My name is Alyssa Scott, and I’m an Associate Writer here at The Improve Group. Being a writer, my relationship to evaluation is different than our consultants because I write about the results of an evaluation rather than conduct or facilitate the evaluation process. But the influence of evaluation is present everywhere, and I want to share a recent experience I had testing out my idea for a photo storytelling project for two different international NGOs, one in Kenya and one in Tanzania.
The Improve Group is known for designing mixed-methods evaluations and emphasizing the importance of both quantitative and qualitative data to reveal and validate the overall impacts of an initiative. And using our community-responsive approach, we create highly participatory tools and methods to ensure the voices of all community stakeholders are heard and honored.
Without realizing it, my photo storytelling project aligned with the values and work we do at The Improve Group. I believe that sharing authentic stories conveying the impact of a program means they should come directly from the people themselves to reduce bias. At the same time, not everyone wants to or can write their story well. So, the method of collecting authentic stories needs to be more accessible (and frankly exciting) than that.
In the digital age, everyone can take photos of what they’re doing to share with the world. I took the idea of photography storytelling and ran with it – putting cameras in the hands of people directly affected by nonprofit programs, teaching them how to use it, coaching them to think about and plan what photos to take to share a story about their life, and then sharing with the broader community.
One of my photo storytelling projects took place at SEGA Secondary Girls School in Morogoro, Tanzania.

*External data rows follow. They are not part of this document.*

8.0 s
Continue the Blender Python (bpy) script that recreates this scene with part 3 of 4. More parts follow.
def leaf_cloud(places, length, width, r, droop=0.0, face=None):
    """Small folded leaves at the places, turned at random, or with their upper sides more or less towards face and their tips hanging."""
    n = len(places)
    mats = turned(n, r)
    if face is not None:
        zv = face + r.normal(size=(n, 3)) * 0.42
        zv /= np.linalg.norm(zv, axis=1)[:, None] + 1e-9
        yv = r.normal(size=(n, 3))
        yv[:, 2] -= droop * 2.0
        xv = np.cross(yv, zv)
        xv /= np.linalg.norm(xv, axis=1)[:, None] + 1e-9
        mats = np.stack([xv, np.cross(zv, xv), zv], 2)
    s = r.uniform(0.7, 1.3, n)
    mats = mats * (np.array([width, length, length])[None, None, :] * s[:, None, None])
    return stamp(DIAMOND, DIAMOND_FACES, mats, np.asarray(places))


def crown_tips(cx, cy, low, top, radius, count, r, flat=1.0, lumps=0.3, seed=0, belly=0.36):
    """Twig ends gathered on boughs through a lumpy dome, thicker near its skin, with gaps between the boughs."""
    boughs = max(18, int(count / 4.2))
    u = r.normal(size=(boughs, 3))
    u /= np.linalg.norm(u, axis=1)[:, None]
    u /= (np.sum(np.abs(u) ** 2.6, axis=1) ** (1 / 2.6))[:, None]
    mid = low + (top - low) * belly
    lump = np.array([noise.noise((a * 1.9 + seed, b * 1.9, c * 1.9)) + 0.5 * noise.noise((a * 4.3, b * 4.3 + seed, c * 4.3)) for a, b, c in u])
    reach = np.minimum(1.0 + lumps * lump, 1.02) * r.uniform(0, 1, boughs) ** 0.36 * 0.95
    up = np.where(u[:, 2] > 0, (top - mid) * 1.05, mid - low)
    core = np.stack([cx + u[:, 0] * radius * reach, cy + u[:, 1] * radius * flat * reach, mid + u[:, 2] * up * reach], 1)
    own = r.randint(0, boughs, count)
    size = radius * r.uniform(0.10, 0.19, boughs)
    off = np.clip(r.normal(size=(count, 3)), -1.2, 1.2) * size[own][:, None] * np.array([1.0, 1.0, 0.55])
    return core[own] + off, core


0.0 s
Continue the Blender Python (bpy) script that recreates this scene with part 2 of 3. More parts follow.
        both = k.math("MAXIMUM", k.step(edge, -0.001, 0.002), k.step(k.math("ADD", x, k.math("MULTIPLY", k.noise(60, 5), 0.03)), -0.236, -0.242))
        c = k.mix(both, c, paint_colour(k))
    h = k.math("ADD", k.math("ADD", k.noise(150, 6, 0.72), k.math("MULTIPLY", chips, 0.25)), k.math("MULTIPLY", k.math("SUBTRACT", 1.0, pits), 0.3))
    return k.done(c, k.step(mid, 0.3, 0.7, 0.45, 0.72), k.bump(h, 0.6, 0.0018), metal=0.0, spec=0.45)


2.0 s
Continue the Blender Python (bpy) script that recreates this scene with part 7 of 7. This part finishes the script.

The goal was to work with girls who were part of the Journalism Club and teach them photography skills that could support their project work with the club. The result was the girls telling a story about their life at SEGA and their hopes for the future through photos.
When I spent one-on-one time with the girls, I also asked questions to help me evaluate both the project itself and my facilitation of it. It’s so important to hear what went well and what didn’t. The responses of the girls were overwhelming. The excitement they had about being able to share their own story and what they hoped for their future was incredibly powerful.
A picture is worth 1,000 words, but there’s more. Photos convey feelings, tell a story, and capture a moment in time forever. Combined with actual words from the photographer about why they chose to capture a particular moment, you’d be hard pressed to find a more powerful story. And that’s the power of qualitative data in action.